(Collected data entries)
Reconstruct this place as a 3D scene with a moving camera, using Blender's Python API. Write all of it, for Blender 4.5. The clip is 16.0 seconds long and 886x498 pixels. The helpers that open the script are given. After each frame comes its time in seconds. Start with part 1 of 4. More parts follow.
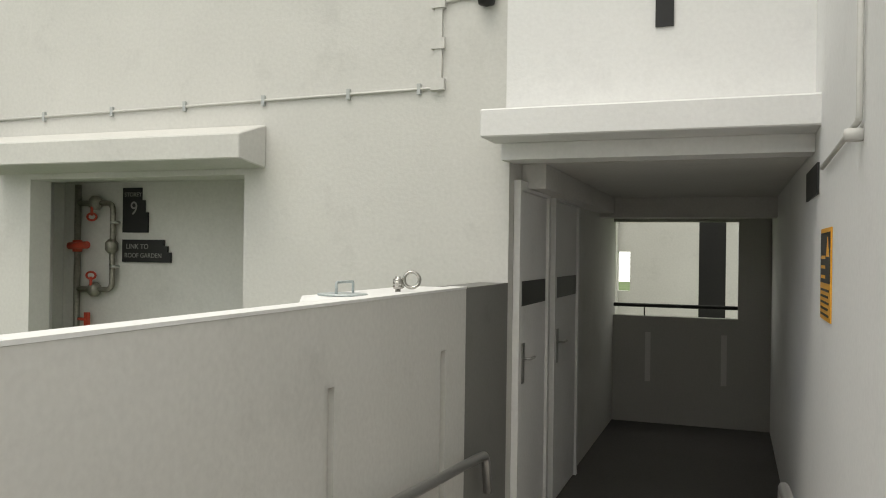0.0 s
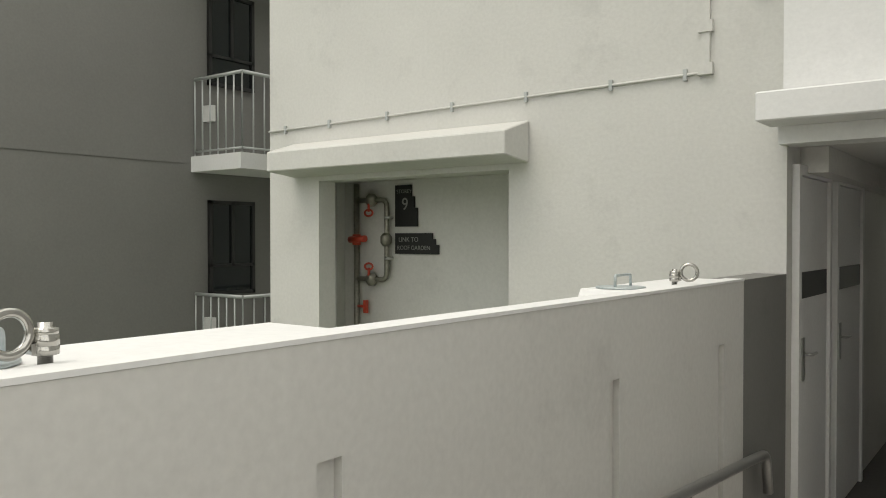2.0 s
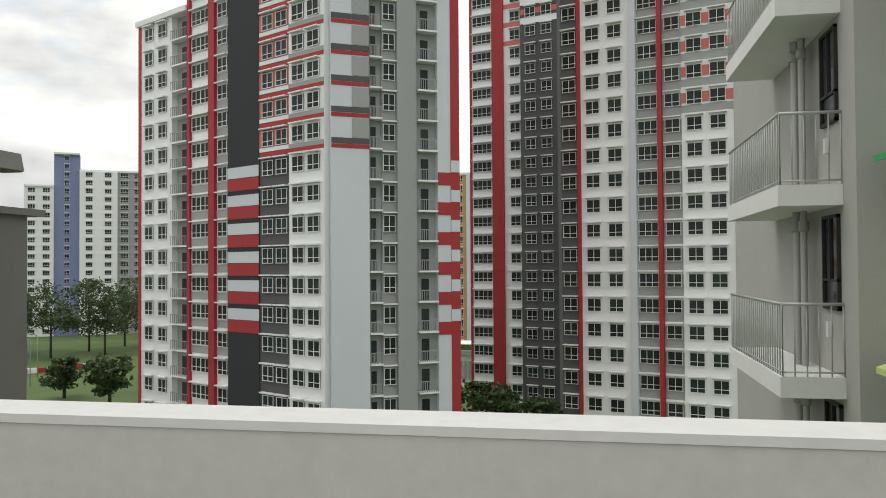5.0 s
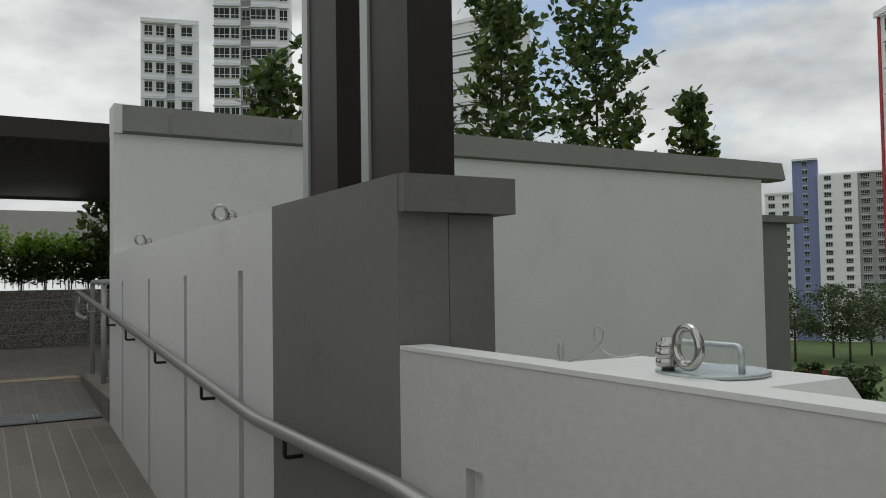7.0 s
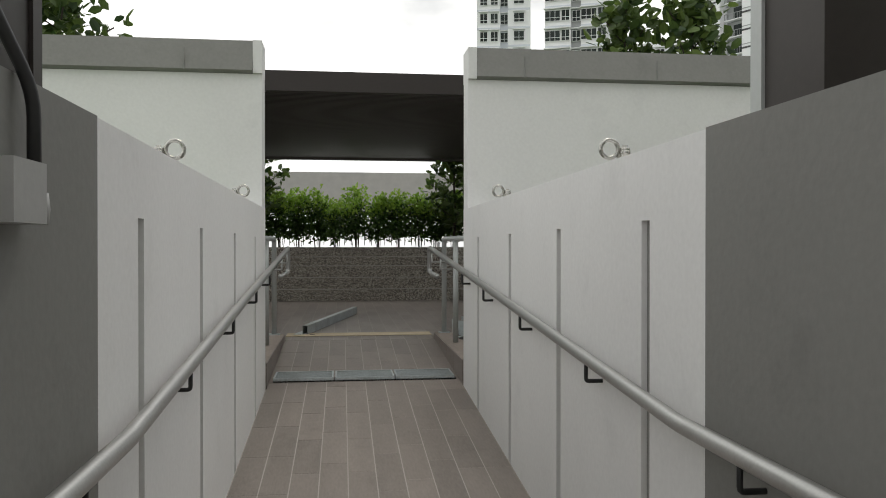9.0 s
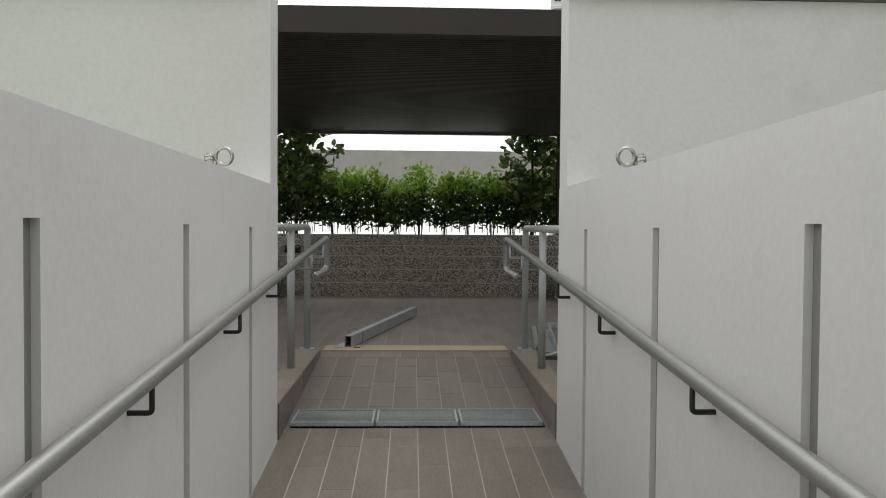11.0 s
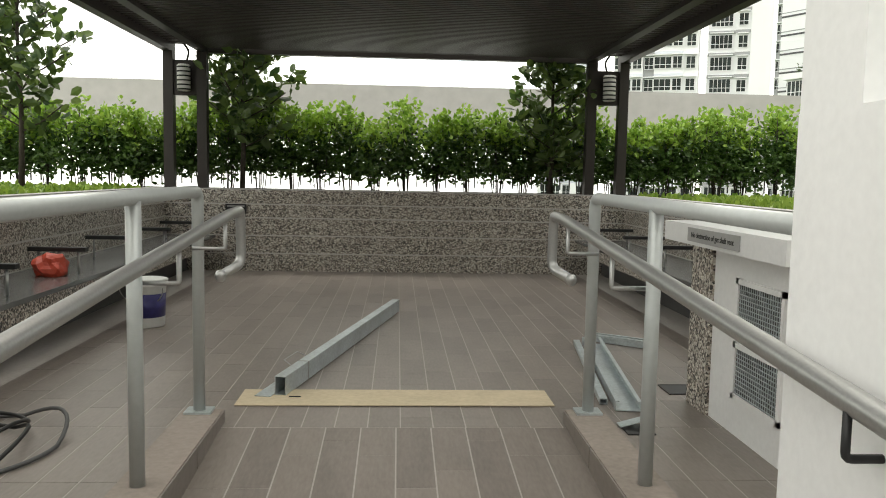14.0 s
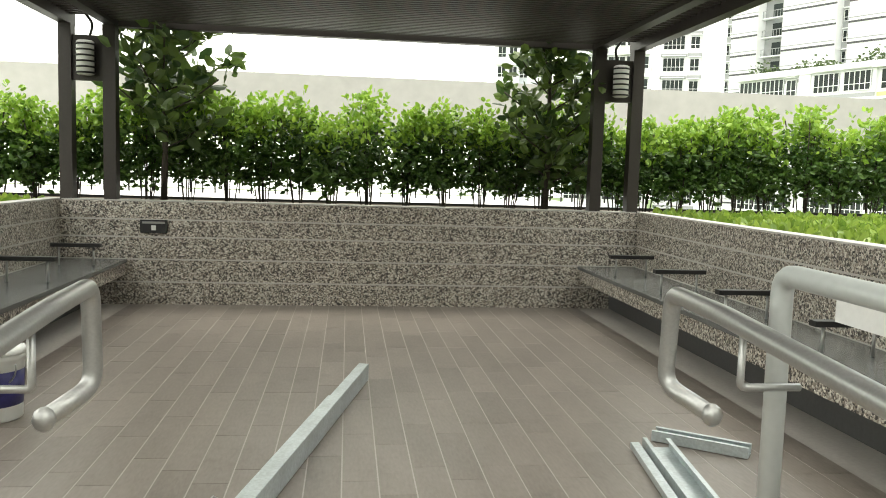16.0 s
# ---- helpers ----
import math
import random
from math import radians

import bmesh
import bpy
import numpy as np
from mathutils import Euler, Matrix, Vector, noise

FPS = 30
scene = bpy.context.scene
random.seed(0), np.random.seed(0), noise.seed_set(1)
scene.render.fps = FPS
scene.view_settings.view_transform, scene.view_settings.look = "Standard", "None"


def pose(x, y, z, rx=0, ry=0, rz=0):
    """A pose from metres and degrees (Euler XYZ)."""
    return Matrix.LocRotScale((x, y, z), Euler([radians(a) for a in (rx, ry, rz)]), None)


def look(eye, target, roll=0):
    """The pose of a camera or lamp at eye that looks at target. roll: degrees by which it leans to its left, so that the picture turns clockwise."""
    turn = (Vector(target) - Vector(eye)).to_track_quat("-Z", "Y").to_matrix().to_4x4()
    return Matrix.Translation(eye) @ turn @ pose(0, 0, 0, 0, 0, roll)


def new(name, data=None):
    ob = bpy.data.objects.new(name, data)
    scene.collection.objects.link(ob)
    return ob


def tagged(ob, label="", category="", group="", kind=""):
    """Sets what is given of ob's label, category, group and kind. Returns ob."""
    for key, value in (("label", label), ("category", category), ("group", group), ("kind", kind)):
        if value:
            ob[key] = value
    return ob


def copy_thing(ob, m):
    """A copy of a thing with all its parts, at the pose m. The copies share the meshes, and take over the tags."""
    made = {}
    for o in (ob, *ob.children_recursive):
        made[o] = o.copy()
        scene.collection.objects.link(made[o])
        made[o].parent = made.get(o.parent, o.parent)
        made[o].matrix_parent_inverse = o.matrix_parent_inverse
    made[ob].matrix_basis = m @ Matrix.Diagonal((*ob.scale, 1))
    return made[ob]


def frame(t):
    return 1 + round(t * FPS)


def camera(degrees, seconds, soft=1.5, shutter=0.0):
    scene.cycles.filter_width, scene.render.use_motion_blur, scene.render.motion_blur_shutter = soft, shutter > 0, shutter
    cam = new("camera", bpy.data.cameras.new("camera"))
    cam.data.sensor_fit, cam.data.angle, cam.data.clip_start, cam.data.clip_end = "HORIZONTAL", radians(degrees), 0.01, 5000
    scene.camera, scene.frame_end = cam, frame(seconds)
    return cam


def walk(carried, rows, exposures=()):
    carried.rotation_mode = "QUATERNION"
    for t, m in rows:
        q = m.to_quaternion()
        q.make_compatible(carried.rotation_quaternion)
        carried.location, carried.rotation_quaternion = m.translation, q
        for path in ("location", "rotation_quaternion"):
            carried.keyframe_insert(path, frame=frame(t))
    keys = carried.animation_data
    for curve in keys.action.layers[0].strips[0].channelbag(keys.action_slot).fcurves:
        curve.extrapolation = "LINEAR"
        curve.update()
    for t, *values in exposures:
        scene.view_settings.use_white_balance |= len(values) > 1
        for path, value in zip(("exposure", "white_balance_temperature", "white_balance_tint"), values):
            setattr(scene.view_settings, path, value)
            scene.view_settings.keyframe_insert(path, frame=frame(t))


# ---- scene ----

==

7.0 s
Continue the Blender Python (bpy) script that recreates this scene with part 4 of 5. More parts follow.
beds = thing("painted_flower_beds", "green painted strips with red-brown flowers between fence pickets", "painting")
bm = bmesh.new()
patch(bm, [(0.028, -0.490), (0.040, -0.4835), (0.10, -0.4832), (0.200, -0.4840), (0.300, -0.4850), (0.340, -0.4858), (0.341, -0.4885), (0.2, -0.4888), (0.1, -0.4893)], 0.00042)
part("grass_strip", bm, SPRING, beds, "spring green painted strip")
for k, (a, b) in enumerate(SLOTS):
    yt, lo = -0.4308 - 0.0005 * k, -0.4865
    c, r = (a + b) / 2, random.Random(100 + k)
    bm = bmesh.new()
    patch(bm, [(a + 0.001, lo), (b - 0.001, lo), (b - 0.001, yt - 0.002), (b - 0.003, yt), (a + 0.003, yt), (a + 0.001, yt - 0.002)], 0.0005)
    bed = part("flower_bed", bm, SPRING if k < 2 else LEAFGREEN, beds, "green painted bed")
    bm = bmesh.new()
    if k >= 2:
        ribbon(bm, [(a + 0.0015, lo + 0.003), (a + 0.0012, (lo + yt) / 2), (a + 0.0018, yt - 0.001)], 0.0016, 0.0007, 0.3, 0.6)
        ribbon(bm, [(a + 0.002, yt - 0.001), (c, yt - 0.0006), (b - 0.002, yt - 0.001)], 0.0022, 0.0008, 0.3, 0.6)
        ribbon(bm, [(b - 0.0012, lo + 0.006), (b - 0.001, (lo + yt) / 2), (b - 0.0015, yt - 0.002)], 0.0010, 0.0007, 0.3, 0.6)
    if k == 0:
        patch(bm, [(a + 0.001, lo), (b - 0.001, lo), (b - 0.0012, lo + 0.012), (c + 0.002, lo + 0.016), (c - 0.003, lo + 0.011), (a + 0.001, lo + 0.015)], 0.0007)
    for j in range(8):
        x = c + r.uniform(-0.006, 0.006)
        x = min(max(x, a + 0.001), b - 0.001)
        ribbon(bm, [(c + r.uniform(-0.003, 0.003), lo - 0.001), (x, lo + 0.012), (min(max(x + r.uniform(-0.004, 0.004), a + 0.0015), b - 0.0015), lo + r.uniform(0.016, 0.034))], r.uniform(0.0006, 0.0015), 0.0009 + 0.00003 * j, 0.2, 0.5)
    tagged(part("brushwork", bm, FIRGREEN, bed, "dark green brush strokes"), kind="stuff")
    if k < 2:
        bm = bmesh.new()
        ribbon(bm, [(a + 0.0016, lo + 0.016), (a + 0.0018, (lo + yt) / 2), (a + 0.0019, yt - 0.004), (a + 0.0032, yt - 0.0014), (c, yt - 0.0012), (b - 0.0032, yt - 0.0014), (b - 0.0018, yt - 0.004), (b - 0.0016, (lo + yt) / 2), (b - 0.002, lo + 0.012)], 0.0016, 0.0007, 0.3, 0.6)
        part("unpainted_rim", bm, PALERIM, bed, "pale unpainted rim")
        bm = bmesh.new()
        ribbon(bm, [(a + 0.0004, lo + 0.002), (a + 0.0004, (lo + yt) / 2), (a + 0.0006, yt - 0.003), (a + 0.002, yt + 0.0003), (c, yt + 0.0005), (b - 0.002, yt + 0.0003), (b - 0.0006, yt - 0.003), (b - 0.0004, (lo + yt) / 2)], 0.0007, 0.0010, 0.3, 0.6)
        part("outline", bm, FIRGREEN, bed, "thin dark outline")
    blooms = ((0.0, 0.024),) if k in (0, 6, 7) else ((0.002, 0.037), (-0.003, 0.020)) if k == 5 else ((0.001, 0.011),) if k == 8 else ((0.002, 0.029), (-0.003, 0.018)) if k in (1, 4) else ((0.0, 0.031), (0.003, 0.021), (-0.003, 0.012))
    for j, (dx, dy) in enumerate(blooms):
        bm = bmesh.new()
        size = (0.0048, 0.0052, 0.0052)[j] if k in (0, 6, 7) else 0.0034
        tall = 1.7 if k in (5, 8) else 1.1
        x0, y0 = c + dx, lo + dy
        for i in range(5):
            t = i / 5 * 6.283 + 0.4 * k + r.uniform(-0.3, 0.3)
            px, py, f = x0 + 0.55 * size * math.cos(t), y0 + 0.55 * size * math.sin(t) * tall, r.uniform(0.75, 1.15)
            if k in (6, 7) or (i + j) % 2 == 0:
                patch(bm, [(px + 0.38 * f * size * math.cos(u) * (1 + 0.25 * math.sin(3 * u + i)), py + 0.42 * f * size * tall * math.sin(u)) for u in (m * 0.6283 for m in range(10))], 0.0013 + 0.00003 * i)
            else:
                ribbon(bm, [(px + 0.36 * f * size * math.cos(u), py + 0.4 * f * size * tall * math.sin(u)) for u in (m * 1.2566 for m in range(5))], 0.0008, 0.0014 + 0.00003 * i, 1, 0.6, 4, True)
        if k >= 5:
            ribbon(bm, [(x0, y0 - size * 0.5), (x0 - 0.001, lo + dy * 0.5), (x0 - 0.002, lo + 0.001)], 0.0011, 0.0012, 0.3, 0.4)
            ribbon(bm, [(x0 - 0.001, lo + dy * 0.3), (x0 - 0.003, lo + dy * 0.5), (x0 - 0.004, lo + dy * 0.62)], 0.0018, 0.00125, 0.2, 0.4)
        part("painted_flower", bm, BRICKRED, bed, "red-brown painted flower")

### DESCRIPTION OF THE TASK
Word for word, repeat the lines above from the one with "Reconstruct this place" through the one with "scene.render.fps = FPS", and nothing beyond them. Omit the pictures.

### EXERCISE SOLUTION
Reconstruct this place as a 3D scene with a moving camera, using Blender's Python API. Write all of it, for Blender 4.5. The clip is 16.0 seconds long and 886x498 pixels. The helpers that open the script are given. After each frame comes its time in seconds. Start with part 1 of 4. More parts follow.
0.0 s
2.0 s
5.0 s
7.0 s
9.0 s
11.0 s
14.0 s
16.0 s
# ---- helpers ----
import math
import random
from math import radians

import bmesh
import bpy
import numpy as np
from mathutils import Euler, Matrix, Vector, noise

FPS = 30
scene = bpy.context.scene
random.seed(0), np.random.seed(0), noise.seed_set(1)
scene.render.fps = FPS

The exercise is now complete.